A l’époque, il lui est impossible de poursuivre son métier d’enseignant : le régime de Vichy met en place une loi qui interdit aux Juifs de travailler dans la fonction publique et, par extension, dans l’enseignement. Il est finalement « démobilisé » pour « services scientifiques exceptionnels rendus à l’État français » et reprend son enseignement en janvier 1941 au sein de la faculté de Strasbourg, alors établie à Clermont-Ferrand (Puy-de-Dôme).

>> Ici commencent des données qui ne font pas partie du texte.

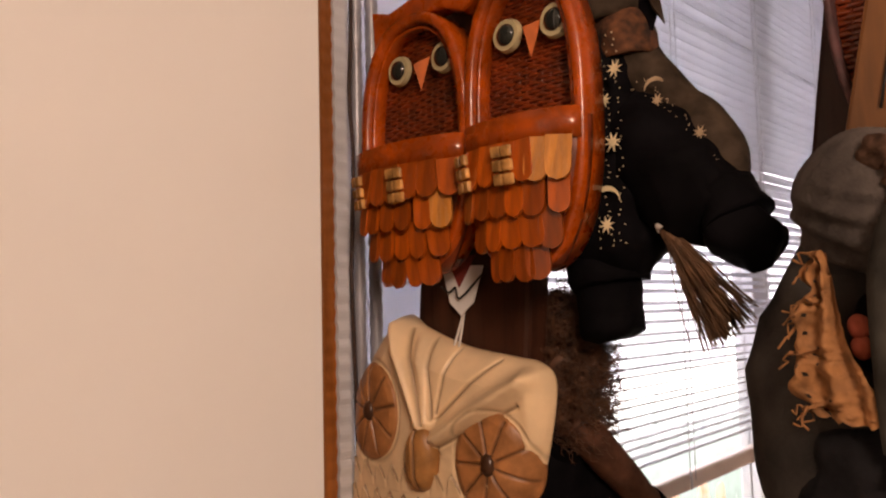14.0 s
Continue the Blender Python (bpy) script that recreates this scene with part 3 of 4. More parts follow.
sl = tube(bmesh.new(), [(0.748, 0.142, 1.80), (0.752, 0.135, 1.825), (0.757, 0.132, 1.845)], 0.0018, 6)
tube(sl, [(0.748, 0.134, 1.80), (0.752, 0.131, 1.825), (0.757, 0.132, 1.845)], 0.0018, 6)
tagged(part("hanging_loop", sl, M["string"]), "white string loop holding the plaque", "string")
tg = thing("paper_tag", (0.752, 0.13, 1.86), "white paper tag with maroon print under the basket", "tag")
wpart("card", fixed(prism(bmesh.new(), [(0.751, 0.163, 1.900), (0.751, 0.150, 1.853), (0.751, 0.132, 1.838), (0.751, 0.112, 1.853), (0.751, 0.095, 1.897)], (0.002, 0, 0))), M["paper"], tg)
wpart("print", fixed(prism(bmesh.new(), [(0.7495, 0.153, 1.91), (0.7495, 0.133, 1.872), (0.7495, 0.105, 1.91)], (0.0015, 0, 0))), M["maroon"], tg)
wpart("tie", tube(bmesh.new(), [(0.748, 0.162, 1.874), (0.745, 0.145, 1.866), (0.745, 0.135, 1.872), (0.745, 0.128, 1.858), (0.748, 0.095, 1.885)], 0.0014, 6), M["cable"], tg)

# ---- twig ----
tw = bmesh.new()
tube(tw, [(0.716, 0.375, 1.4766), (0.714, 0.290, 1.469), (0.7195, 0.250, 1.4635), (0.7195, 0.20, 1.456), (0.7195, 0.150, 1.449)], [0.0055, 0.006, 0.0065, 0.0065, 0.006], 8)
tube(tw, [(0.72, 0.045, 1.405), (0.71, 0.028, 1.422), (0.708, 0.000, 1.440), (0.710, -0.035, 1.462), (0.708, -0.062, 1.468), (0.71, -0.088, 1.478), (0.708, -0.112, 1.474), (0.706, -0.130, 1.475), (0.706, -0.152, 1.473), (0.703, -0.160, 1.486), (0.703, -0.171, 1.497)],
     [0.0048, 0.0048, 0.004, 0.0045, 0.004, 0.0075, 0.0048, 0.0042, 0.0045, 0.0055, 0.006], 8)
tube(tw, [(0.712, -0.092, 1.478), (0.708, -0.078, 1.498), (0.71, -0.066, 1.510), (0.71, -0.045, 1.506), (0.708, -0.025, 1.500), (0.71, -0.010, 1.511), (0.71, 0.012, 1.519), (0.71, 0.044, 1.513)],
     [0.0065, 0.0045, 0.0062, 0.004, 0.0044, 0.0036, 0.0036, 0.0025], 8)
tube(tw, [(0.71, -0.066, 1.510), (0.704, -0.058, 1.526), (0.704, -0.048, 1.536), (0.704, -0.040, 1.552), (0.704, -0.034, 1.560)], [0.0052, 0.0045, 0.0032, 0.0045, 0.0025], 8)
tube(tw, [(0.71, -0.068, 1.512), (0.705, -0.074, 1.524), (0.702, -0.078, 1.538)], [0.006, 0.004, 0.0045], 8)
tube(tw, [(0.708, -0.050, 1.464), (0.706, -0.048, 1.474), (0.706, -0.052, 1.482)], [0.005, 0.003, 0.003], 8)
tube(tw, [(0.706, -0.150, 1.473), (0.703, -0.152, 1.456), (0.700, -0.158, 1.447), (0.700, -0.146, 1.438), (0.698, -0.132, 1.428)], [0.0045, 0.006, 0.007, 0.004, 0.003], 8)
tube(tw, [(0.702, -0.157, 1.466), (0.700, -0.165, 1.451), (0.700, -0.171, 1.437), (0.698, -0.176, 1.424)], [0.006, 0.011, 0.009, 0.0115], 8)
for v in tw.verts:
    v.co += 0.0014 * Vector((noise.noise(v.co * 150), noise.noise(v.co * 150 + Vector((9, 0, 0))), noise.noise(v.co * 150 + Vector((0, 9, 0)))))
tagged(part("twig", tw, M["twig"]), "knotty dark twig held across the ceramic plaque", "twig")

# ---- double wicker basket ----
wk = thing("wall_basket", (0.70, 0.06, 2.03), "red-brown double wicker wall basket with wooden chips", "wall basket")


def oval(yc, zc, ry, rz, x, n=40, a0=0.0, a1=2 * math.pi):
    return [(x, yc + ry * math.sin(a0 + (a1 - a0) * k / n), zc + rz * math.cos(a0 + (a1 - a0) * k / n)) for k in range(n + 1)]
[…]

Un résistant qui a continué à enseigner jusqu’au bout
Mais lorsque les Allemands envahirent la zone libre en novembre 1942, il dut à nouveau abandonner. Avec sa famille, il se réfugie dans la maison familiale en Creuse, avant de choisir à nouveau la France qu’il aime tant. « Marc Bloch n’avait confiance qu’en une seule idée, la République », souligne sa petite-fille, Suzette Bloch. Il a déclaré n’avoir revendiqué sa judéité que « dans un seul cas : devant un antisémite ».
“La France, dont certains comploteraient pour m’expulser (…) restera, quoi qu’il arrive, la patrie dont je ne peux pas arracher mon cœur”, a-t-il écrit. Le professeur d’histoire entre dans la Résistance, se plonge dans la vie clandestine à Lyon et rejoint le mouvement Franc-Tireur. Sous le pseudonyme de « Chevreuse », puis « Arpajon » et « Narbonne », il forme les Comités de Libération de la région.
Il est arrêté le 8 mars 1944, interné à la prison de Montluc et torturé pendant des jours. En captivité, il redevient professeur et instruit ses camarades d’infortune. « Si je m’évade, je reprendrai mes cours », leur a-t-il confié. Il fut finalement fusillé par la Gestapo le soir du 16 juin 1944 dans un champ broussailleux près de Lyon. Exécuté avec une mitrailleuse dans le dos. Avec 29 autres camarades, torturés par groupes de quatre.
Ses cendres furent transférées en 1977 au caveau familial du cimetière du Bourg-d’Hem (Creuse). Avec deux mots simples gravés en épitaphe, « Dilexit veritatem » (« J’ai chéri la vérité »), devise écrite en 1941 dans son « Testament spirituel ».